When you've got a full-blown raging case of baby fever or practically cry with ecstasy when you tuck your newborn into her crib, it's hard to believe that there are women out there who don't long for the same thing. But just like there are cat people and dog people; city people and country people; rap people and disco (?) people -- there are I-want-a-baby and I-don't-want-a-baby people.
There can be lots of reasons women don't want children. Some do, but feel it wouldn't be responsible given their life situation (lack of funds, lack of family support, lack of partner). Some just plain don't -- even if they've got all of that. But if a woman tells you she doesn't want children, and you want to remain friends with that person, or at least not get a dirty look, or at least not be a wee bit of a jerk, you'll want to avoid saying these 11 things.
1. "But you'd be such a good mother!" Telling someone who doesn't want kids that they'd make a good mother is like telling someone who is scared of heights that her hand and eye coordination would mean she'd make a superb pilot. It doesn't really matter.

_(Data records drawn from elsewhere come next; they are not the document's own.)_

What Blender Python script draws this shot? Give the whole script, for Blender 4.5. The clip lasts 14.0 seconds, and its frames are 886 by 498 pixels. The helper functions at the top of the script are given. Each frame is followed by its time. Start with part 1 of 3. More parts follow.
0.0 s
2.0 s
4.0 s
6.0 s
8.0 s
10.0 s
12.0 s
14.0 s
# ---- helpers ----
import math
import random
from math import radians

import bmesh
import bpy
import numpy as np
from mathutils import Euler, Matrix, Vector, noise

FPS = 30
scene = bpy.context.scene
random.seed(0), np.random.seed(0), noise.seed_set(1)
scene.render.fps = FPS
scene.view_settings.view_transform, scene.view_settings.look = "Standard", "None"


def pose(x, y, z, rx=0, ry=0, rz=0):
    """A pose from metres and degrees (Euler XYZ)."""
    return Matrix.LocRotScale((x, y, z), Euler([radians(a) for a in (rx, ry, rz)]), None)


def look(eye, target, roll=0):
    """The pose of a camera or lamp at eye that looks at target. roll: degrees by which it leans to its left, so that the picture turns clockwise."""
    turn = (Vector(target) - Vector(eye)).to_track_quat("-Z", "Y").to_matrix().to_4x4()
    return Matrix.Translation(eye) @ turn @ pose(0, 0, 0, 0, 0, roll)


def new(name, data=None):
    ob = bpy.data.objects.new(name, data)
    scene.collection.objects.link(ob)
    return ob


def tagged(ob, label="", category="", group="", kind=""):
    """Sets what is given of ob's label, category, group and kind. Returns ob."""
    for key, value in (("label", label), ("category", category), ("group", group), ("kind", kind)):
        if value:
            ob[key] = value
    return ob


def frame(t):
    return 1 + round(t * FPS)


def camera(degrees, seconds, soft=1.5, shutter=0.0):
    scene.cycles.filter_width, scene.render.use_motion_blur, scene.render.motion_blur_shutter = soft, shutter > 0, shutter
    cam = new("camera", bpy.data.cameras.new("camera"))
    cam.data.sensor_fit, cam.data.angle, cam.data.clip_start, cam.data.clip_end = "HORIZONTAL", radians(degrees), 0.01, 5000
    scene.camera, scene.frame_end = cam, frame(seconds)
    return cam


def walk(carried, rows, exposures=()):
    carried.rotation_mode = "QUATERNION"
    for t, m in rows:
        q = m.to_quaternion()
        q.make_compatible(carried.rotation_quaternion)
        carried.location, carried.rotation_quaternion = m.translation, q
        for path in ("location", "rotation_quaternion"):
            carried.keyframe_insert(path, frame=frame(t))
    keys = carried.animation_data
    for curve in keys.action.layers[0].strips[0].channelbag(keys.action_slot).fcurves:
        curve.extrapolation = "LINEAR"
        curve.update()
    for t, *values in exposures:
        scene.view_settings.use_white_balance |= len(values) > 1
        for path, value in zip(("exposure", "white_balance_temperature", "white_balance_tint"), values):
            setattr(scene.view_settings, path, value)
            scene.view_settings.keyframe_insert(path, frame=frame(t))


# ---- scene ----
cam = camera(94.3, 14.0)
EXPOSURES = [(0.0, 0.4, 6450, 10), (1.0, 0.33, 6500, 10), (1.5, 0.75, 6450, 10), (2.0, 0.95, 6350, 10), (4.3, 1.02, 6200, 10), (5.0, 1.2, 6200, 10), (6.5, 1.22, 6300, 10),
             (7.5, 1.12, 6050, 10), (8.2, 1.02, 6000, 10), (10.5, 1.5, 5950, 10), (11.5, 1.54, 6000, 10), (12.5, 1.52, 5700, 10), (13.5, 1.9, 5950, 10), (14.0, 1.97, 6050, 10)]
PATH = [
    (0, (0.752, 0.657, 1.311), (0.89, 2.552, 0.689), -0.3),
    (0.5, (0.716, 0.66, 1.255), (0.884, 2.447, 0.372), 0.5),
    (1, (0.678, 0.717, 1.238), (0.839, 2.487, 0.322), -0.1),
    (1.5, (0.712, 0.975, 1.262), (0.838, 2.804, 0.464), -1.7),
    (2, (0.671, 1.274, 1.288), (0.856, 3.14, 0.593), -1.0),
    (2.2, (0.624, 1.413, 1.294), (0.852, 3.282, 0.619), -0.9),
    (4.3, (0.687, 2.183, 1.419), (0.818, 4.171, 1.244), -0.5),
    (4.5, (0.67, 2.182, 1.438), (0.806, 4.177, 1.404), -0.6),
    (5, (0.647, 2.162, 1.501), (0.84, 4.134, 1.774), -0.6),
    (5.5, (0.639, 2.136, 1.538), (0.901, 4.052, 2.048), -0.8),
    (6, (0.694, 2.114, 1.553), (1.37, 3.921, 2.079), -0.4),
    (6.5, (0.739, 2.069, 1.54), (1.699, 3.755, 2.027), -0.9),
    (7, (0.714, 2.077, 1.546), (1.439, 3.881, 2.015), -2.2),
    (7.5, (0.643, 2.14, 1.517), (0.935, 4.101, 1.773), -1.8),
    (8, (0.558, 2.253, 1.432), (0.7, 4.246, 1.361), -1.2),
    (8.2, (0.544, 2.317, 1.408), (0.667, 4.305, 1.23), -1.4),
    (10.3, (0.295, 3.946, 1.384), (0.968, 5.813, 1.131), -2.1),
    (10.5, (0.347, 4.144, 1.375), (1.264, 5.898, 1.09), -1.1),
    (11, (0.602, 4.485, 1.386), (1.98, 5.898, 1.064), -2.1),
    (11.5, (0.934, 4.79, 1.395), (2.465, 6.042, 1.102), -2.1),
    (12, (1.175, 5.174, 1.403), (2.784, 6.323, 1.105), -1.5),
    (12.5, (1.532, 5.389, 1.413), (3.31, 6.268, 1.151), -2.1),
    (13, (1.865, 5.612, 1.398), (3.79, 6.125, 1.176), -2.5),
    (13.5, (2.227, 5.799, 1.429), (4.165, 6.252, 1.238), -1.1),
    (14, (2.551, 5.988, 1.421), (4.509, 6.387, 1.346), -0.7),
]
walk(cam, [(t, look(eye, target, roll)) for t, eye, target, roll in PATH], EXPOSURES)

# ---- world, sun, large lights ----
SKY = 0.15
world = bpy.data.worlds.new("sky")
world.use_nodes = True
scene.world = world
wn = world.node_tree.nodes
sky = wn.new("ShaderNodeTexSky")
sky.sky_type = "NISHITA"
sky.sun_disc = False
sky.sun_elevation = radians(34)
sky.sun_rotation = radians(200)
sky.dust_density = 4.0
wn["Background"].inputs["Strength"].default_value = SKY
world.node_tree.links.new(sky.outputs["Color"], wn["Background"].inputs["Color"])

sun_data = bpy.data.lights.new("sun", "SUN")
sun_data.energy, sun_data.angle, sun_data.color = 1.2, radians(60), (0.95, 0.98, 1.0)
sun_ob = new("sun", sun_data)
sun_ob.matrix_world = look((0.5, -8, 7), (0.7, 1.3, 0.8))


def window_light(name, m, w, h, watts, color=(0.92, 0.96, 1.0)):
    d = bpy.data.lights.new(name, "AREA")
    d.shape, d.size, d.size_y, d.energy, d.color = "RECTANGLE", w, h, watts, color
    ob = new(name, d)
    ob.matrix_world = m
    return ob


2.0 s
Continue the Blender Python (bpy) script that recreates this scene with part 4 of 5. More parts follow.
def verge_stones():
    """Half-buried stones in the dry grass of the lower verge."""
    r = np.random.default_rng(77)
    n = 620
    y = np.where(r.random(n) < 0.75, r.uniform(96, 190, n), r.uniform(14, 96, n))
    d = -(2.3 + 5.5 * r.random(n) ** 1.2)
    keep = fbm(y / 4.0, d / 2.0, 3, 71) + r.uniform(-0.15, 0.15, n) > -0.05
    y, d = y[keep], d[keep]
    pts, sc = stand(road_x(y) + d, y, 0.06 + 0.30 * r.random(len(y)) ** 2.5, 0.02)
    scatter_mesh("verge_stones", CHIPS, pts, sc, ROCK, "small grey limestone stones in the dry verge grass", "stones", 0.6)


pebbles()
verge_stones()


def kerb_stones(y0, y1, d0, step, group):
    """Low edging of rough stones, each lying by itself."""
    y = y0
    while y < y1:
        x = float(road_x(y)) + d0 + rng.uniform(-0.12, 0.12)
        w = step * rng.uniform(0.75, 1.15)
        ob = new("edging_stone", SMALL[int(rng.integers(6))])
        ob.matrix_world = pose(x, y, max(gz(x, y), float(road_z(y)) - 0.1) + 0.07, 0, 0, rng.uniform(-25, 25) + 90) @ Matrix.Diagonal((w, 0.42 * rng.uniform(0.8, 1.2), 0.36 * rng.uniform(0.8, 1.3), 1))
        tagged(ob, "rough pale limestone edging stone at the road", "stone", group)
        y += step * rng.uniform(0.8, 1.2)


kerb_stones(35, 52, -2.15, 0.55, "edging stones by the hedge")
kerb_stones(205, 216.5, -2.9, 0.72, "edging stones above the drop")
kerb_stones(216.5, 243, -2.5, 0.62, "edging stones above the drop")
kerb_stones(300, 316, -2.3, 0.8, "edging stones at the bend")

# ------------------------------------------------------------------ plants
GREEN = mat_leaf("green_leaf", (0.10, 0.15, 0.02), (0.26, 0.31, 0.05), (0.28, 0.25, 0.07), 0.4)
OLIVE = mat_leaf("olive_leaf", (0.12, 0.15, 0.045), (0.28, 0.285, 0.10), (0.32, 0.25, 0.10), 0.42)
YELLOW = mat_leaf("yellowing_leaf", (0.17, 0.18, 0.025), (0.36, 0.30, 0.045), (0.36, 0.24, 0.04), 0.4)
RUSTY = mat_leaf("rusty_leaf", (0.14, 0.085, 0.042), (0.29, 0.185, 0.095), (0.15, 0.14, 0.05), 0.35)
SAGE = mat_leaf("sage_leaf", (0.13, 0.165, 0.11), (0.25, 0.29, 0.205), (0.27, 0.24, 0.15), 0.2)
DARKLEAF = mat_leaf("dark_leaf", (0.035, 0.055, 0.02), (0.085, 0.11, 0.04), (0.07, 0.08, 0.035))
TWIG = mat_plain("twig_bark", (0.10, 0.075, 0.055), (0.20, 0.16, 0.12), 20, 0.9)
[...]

2. "Well, some people just don't like kids." People who don't want kids don't necessarily not like them. In fact, I know teachers, daycare workers, and dedicated volunteers with children's groups who love kids ... just not for themselves.
3. "Not everyone is maternal." Lots of people are maternal and still don't want children. You can be maternal with pets, with family, with significant others. A person like this no doubt would be maternal with kids -- doesn't mean she wants them.
4. "Who will take care of you when you're old?" Most likely the same people who will take care of you, home nurses or long-term care providers in a skilled nursing facility (read: old folks' home). Since a child-free person won't have kids, he or she will likely have more money to hire a caretaker too. As for visitors, that's what friends are for.
5. "You'll change your mind." While it's true that a woman might change her mind about not wanting kids, it's not up to you to tell her what her mind will do.
6. "Don't you think that's selfish?" There are over seven billion people in the world and counting. Watch this counter if you want to see how many more we're making every second. There are a limited amount of resources on the planet. Choosing not to have a child is hardly selfish.
7. "What if you regret it?" Well, what if? People regret lots of things. I never lived in Paris! I never wrote a book! I never got married! I DID get married! What someone chooses to regret instead of live peaceably with is really up to her. Besides, better to regret not having a child than to regret having one.
8. "But your kids would be so beautiful!" That's a nice compliment, but it's not like the world needs more beautiful children. And that's not going to entice anyone who doesn't want them. Besides, beautiful people can have un-beautiful kids!
9. "But don't your parents want grandchildren?" Unless grandparents are willing to raise the children, it hardly matters to people who don't want kids whether their parents want to play grandparent sometimes.
10. "I didn't want a kid either, but I had one, and it was fine." That's great it turned out well for you, but that's quite a risk to take. Not everyone might end up feeling the same.
11. "You don't know what you're missing." Chances are if she doesn't know, she doesn't care.
If you ever meet someone who doesn't want kids, I recommend saying something like, "I gotcha!" or "I hear ya!" or "Totally understandable." Keep it short and vague and non-judgemental. Just as you would want if you decided to have a kid when you were young, or older, or have your sixth, or stop at one.
Have you ever heard any of these? What do you say to people who don't want kids?